(Clips as scene scripts)
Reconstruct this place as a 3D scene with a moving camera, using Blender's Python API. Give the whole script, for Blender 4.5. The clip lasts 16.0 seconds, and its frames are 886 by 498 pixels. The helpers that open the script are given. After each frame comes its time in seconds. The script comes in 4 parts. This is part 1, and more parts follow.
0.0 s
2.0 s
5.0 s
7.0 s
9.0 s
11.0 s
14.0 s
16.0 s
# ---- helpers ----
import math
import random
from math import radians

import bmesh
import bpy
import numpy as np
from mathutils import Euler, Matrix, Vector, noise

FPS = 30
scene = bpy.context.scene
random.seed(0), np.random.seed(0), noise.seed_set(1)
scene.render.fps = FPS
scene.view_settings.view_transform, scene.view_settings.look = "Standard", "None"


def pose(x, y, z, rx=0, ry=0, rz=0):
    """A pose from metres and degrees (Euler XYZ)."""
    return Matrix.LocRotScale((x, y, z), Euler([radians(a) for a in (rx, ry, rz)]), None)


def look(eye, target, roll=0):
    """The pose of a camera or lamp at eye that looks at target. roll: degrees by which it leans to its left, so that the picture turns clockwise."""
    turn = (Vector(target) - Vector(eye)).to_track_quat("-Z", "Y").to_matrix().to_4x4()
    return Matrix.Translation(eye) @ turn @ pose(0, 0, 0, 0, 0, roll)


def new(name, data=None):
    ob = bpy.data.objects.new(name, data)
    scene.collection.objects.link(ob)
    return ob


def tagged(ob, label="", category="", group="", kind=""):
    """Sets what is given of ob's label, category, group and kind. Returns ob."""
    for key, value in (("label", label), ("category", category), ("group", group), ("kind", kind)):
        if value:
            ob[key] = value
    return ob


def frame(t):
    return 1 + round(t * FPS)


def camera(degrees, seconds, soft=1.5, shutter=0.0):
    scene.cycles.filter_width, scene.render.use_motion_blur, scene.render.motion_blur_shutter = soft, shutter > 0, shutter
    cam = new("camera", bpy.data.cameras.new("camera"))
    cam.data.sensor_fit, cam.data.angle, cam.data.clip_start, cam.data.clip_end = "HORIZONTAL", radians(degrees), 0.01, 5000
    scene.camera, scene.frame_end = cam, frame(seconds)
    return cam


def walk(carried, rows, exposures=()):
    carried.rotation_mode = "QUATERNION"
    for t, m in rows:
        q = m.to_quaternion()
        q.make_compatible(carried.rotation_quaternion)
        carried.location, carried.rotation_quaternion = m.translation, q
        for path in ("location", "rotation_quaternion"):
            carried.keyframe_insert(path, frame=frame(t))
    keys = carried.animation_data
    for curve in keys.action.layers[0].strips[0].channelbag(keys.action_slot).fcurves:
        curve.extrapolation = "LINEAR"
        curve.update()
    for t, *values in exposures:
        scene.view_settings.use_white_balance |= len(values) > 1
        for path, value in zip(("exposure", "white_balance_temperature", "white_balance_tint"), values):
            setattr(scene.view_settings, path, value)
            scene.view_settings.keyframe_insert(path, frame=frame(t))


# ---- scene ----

--

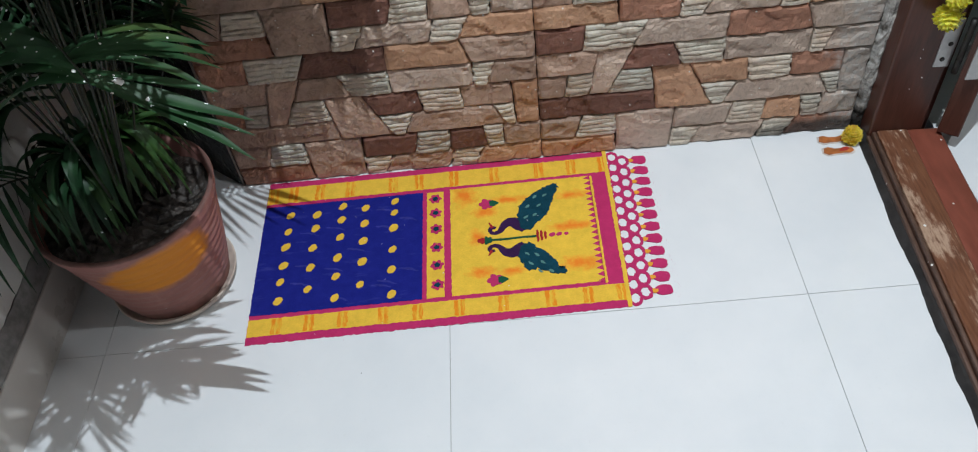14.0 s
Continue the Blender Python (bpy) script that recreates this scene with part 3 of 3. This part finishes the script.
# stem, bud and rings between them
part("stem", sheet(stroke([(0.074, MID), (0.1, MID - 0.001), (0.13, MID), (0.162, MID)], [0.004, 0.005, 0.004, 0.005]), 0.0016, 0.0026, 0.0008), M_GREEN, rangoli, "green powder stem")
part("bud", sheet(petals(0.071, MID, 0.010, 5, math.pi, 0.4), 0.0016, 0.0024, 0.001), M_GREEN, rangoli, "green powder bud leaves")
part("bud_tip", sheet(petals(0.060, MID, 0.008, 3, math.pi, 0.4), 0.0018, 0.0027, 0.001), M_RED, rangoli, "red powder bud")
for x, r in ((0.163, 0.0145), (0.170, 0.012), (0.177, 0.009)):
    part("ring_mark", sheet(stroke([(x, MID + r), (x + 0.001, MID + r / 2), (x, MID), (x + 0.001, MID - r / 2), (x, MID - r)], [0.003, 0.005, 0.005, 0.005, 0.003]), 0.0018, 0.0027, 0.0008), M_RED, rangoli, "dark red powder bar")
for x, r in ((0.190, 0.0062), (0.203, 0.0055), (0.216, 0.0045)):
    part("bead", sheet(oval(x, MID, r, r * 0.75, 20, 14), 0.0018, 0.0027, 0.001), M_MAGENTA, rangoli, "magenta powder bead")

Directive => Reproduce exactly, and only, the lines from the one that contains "random.seed(0), np.random.seed(0), noise.seed_set(1)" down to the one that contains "scene.view_settings.use_white_balance |= len(values)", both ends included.

Response to the exercise =>
random.seed(0), np.random.seed(0), noise.seed_set(1)
scene.render.fps = FPS
scene.view_settings.view_transform, scene.view_settings.look = "Standard", "None"


def pose(x, y, z, rx=0, ry=0, rz=0):
    """A pose from metres and degrees (Euler XYZ)."""
    return Matrix.LocRotScale((x, y, z), Euler([radians(a) for a in (rx, ry, rz)]), None)


def look(eye, target, roll=0):
    """The pose of a camera or lamp at eye that looks at target. roll: degrees by which it leans to its left, so that the picture turns clockwise."""
    turn = (Vector(target) - Vector(eye)).to_track_quat("-Z", "Y").to_matrix().to_4x4()
    return Matrix.Translation(eye) @ turn @ pose(0, 0, 0, 0, 0, roll)


def new(name, data=None):
    ob = bpy.data.objects.new(name, data)
    scene.collection.objects.link(ob)
    return ob


def tagged(ob, label="", category="", group="", kind=""):
    """Sets what is given of ob's label, category, group and kind. Returns ob."""
    for key, value in (("label", label), ("category", category), ("group", group), ("kind", kind)):
        if value:
            ob[key] = value
    return ob


def frame(t):
    return 1 + round(t * FPS)


def camera(degrees, seconds, soft=1.5, shutter=0.0):
    scene.cycles.filter_width, scene.render.use_motion_blur, scene.render.motion_blur_shutter = soft, shutter > 0, shutter
    cam = new("camera", bpy.data.cameras.new("camera"))
    cam.data.sensor_fit, cam.data.angle, cam.data.clip_start, cam.data.clip_end = "HORIZONTAL", radians(degrees), 0.01, 5000
    scene.camera, scene.frame_end = cam, frame(seconds)
    return cam


def walk(carried, rows, exposures=()):
    carried.rotation_mode = "QUATERNION"
    for t, m in rows:
        q = m.to_quaternion()
        q.make_compatible(carried.rotation_quaternion)
        carried.location, carried.rotation_quaternion = m.translation, q
        for path in ("location", "rotation_quaternion"):
            carried.keyframe_insert(path, frame=frame(t))
    keys = carried.animation_data
    for curve in keys.action.layers[0].strips[0].channelbag(keys.action_slot).fcurves:
        curve.extrapolation = "LINEAR"
        curve.update()
    for t, *values in exposures:
        scene.view_settings.use_white_balance |= len(values) > 1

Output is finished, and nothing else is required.